Yesterday I wrote about Cascading 2.0, an alternative to MapReduce. The application framework, managed by Concurrent, allows for developers to develop “Cascading,” big data apps using high-level scripting languages. The apps then get scheduled to run across a Hadoop cluster.
Also yesterday, HP executives presented their case for integrating Hadoop with Autonomy and HP Vertica, its impressive analytics technoloogy.
In both the news from HP and Concurrent, executives often referred to “aggregation,” as what serves as a priority in developing big data systems. It’s becoming clear why. Aggregation represents the next phase on the road to data as a service.
HP executives described how customers now talk about “data lakes,” where all data flows for analysis. With Autonomy, the data feeds into its analysis for filtering and then disrtributed to a Hadoop cluster.

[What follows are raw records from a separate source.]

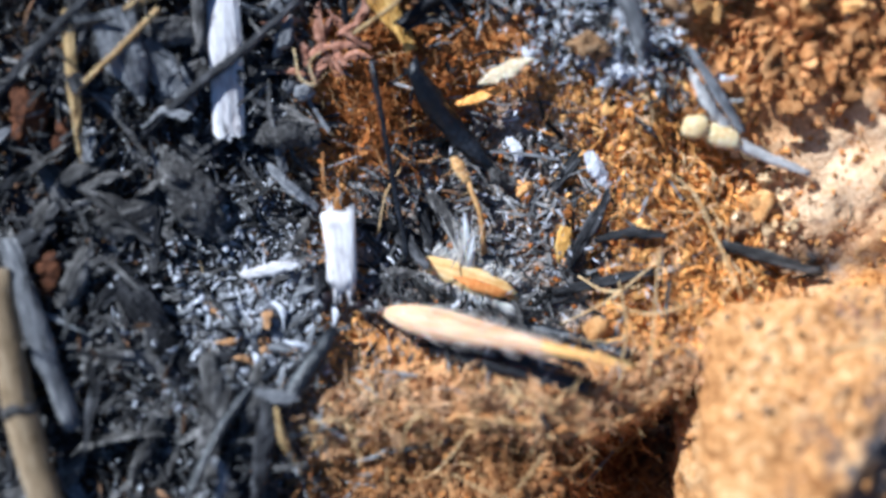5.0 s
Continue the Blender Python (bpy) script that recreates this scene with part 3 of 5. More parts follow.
fibres("root_fibres", 480, "tangled orange root fibres in the pit walls", FIBRE, (-14, 19, -14, 16), pit_rim, (0.8, 4.0), (0.022, 0.06), seed=8, wave=0.55)
fibres("ash_fibres", 1150, "fine pale grey burnt grass fibres among the litter", GREY_BITS, (-22, 4, -15, 14), lambda x, y: burn(x, y) * min(1, 0.25 + hump(x, y, -12, -5, 6, 7)), (0.8, 3.6), (0.025, 0.075), seed=10, wave=0.35, up=0.8)
fibres("stray_fibres", 450, "stray pale root hairs on the soil", ROOT, (-18, 60, -14, 40), lambda x, y: 0.25 + 0.5 * bare(x, y), (0.8, 4.0), (0.018, 0.045), seed=9, wave=0.5)


def hanging(count, seed, mat, name, label):
    """Rootlets that hang over the pit's southern lip."""
    r = random.Random(seed)
    bm = bmesh.new()
    for _ in range(count):
        x = r.uniform(-10, 14)
        y = lip(x) + r.uniform(-0.6, 1.2)
        p, a, ln = on_ground(x, y, 0.1), r.gauss(-1.5, 0.9), r.uniform(0.5, 2.0)
        line = []
        for i in range(6):
            line.append(p.copy())
            a += r.gauss(0, 0.45)
            p = p + Vector((math.cos(a), math.sin(a), 0.35 - 0.28 * i * r.random())) * ln / 5
        k = r.uniform(0.02, 0.06)
        sweep(bm, line, [k, k, k, k * 0.9, k * 0.7, k * 0.4], 3, 1.0, None, 0, r, False)
    tagged(linked(name, bm, mat), label, "roots", kind="stuff")


hanging(300, 15, FIBRE, "hanging_rootlets", "brown rootlets hanging over the pit's lip")
hanging(260, 16, ROOT, "pale_rootlets", "pale rootlets fringing the pit's lip")


def strands(name, count, label, mat, way, spread, size, thick, seed, up=0.35):
    """Long root strands matted along a line of the rim: way gives x, y for 0 to 1."""
    r = random.Random(seed)
    bm = bmesh.new()
    for _ in range(count):
        u, n = r.uniform(0, 1), 7
        a, b = way(max(0, u - 0.02)), way(min(1, u + 0.02))
        head = math.atan2(b[1] - a[1], b[0] - a[0]) + r.gauss(0, 0.45) + (math.pi if r.random() < 0.5 else 0)
        x, y = way(u)
        x, y, ln, line = x + r.gauss(0, spread), y + r.gauss(0, spread), r.uniform(*size), []
        rise, hump_at = r.uniform(0.05, up), r.uniform(0.5, 1.6)
        for i in range(n):
            line.append(Vector((x, y, ground_z(x, y) + 0.05 + rise * (1 + math.sin(hump_at * i)))))
            head += r.gauss(0, 0.3)
            x, y = x + math.cos(head) * ln / n, y + math.sin(head) * ln / n
        k = r.uniform(*thick)
        sweep(bm, smooth_line(line, 13), [k * (1 - 0.5 * (j / 12) ** 2) for j in range(13)], 5, 1.0, None, 0.12, r)
    tagged(linked(name, bm, mat), label, "roots", kind="stuff")


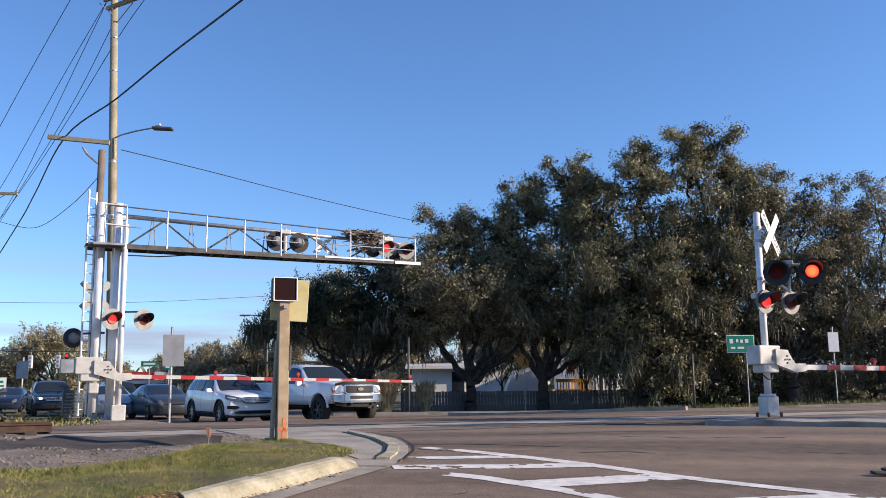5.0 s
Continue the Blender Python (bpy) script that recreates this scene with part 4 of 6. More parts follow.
def build_trees():
    oak = "spreading live oak hung with grey moss"
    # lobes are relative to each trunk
    # The first oak's shaded look is coloured in with the dark leaf material.
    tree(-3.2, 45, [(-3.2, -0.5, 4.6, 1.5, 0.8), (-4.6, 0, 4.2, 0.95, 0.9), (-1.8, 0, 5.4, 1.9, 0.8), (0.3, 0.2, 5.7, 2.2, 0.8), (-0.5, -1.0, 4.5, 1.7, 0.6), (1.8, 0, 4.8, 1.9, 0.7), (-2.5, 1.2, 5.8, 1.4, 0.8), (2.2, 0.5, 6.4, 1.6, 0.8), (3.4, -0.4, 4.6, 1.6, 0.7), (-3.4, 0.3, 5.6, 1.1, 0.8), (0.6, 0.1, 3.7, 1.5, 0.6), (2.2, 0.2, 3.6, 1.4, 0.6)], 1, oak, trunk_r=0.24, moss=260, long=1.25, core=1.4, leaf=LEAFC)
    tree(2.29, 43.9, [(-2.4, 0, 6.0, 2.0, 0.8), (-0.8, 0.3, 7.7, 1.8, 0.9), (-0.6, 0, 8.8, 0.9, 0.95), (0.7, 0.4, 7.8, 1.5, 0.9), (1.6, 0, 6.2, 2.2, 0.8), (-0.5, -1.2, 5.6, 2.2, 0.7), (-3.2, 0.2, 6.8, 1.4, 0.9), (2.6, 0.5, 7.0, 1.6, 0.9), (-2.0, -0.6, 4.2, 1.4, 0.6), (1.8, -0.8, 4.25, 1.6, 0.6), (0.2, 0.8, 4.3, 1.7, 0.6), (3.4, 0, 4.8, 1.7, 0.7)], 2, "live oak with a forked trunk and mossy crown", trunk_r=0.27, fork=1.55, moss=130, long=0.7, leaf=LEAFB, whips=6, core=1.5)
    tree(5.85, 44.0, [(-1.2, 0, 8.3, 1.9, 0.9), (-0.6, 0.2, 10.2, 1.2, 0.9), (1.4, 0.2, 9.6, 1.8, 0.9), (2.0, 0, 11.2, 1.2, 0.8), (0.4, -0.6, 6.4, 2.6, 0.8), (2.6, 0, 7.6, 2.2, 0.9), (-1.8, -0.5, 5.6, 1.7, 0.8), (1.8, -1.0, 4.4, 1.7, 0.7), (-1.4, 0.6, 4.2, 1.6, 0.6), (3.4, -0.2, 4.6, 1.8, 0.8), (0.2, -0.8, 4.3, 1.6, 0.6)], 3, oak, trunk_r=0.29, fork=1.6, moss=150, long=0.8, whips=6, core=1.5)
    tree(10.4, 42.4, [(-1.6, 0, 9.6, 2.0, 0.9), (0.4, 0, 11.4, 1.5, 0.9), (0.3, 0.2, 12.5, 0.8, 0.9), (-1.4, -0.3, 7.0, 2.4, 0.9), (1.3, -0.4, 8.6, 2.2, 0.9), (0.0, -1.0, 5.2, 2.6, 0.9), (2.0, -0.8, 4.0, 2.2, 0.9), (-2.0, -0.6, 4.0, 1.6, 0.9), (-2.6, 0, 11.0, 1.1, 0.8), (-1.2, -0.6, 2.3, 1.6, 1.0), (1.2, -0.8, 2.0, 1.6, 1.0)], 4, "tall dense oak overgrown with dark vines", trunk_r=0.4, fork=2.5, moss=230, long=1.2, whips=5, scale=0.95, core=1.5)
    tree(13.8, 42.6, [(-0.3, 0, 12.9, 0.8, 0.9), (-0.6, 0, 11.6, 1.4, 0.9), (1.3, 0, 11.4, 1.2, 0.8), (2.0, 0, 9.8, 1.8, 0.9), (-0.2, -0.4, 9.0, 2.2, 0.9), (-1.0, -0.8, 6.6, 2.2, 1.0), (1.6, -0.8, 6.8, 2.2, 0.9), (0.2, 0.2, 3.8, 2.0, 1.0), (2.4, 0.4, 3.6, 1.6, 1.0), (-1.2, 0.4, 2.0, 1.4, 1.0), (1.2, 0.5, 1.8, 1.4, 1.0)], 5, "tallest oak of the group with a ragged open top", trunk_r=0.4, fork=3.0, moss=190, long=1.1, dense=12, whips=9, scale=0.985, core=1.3)
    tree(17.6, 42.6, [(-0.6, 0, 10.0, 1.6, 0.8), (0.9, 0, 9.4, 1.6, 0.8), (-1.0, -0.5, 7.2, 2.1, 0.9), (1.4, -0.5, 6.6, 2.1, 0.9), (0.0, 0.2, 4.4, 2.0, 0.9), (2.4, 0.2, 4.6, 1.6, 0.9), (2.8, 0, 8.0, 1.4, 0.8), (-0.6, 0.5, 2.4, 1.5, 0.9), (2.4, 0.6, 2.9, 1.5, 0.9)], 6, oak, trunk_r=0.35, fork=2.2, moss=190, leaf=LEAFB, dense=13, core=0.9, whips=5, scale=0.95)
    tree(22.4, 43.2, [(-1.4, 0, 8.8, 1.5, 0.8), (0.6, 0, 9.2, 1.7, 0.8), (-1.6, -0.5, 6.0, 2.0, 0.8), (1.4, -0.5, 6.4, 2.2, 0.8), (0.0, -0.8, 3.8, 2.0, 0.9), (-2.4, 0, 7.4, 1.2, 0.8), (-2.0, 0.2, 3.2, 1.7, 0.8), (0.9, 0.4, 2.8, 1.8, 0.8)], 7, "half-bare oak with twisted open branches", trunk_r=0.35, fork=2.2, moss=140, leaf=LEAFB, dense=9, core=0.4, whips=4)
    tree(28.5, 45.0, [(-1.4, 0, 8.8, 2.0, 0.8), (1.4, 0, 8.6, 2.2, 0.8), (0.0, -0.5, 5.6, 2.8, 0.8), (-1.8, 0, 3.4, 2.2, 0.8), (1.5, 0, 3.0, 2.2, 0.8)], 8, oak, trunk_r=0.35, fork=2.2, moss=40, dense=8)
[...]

I asked Autonomy Promote’s chief executive Rafiq Mohammadi how the integration might fit with Cascading 2.0. He said it’s not an either or situation. It’s simply an aggregation that could be executed through a REST-based API.
“Our entire strategy is to aggregate logic,” he said.
AWS: The Mega Aggregator
The Autonomy Intelligent Data Operating Layer (IDOL)integrating into Hadoop is similar to the way Amazon Web Services (AWS) aggregates data for customers to shape into apps. It serves as the value for any number of data services.
It does account for AWS success with customers in the business of data. Customers can program apps through platform-as-a-service (PaaS) and run them through AWS Hadoop clusters. Flightcaster did this and made its name for its accurate flight forecasting. Today, Cascading 2.0 gives the capability to more easily develop apps with aggregated data. Thousands more data services will emerge as automation quickens the capability to access aggregated data.
Advances in automation and app development for deployment on Hadoop clusters signals the coming trend in data-as-a-service. PaaS environments and big data frameworks will serve as the foundation for automating the application process to access aggregated data resources.
It’s inevitable. The analytics tools are getting better and the frameworks are far more simole to set up.
But the next step is aggregation. Once that is achieved, data can be shaped and used for competitive advantage.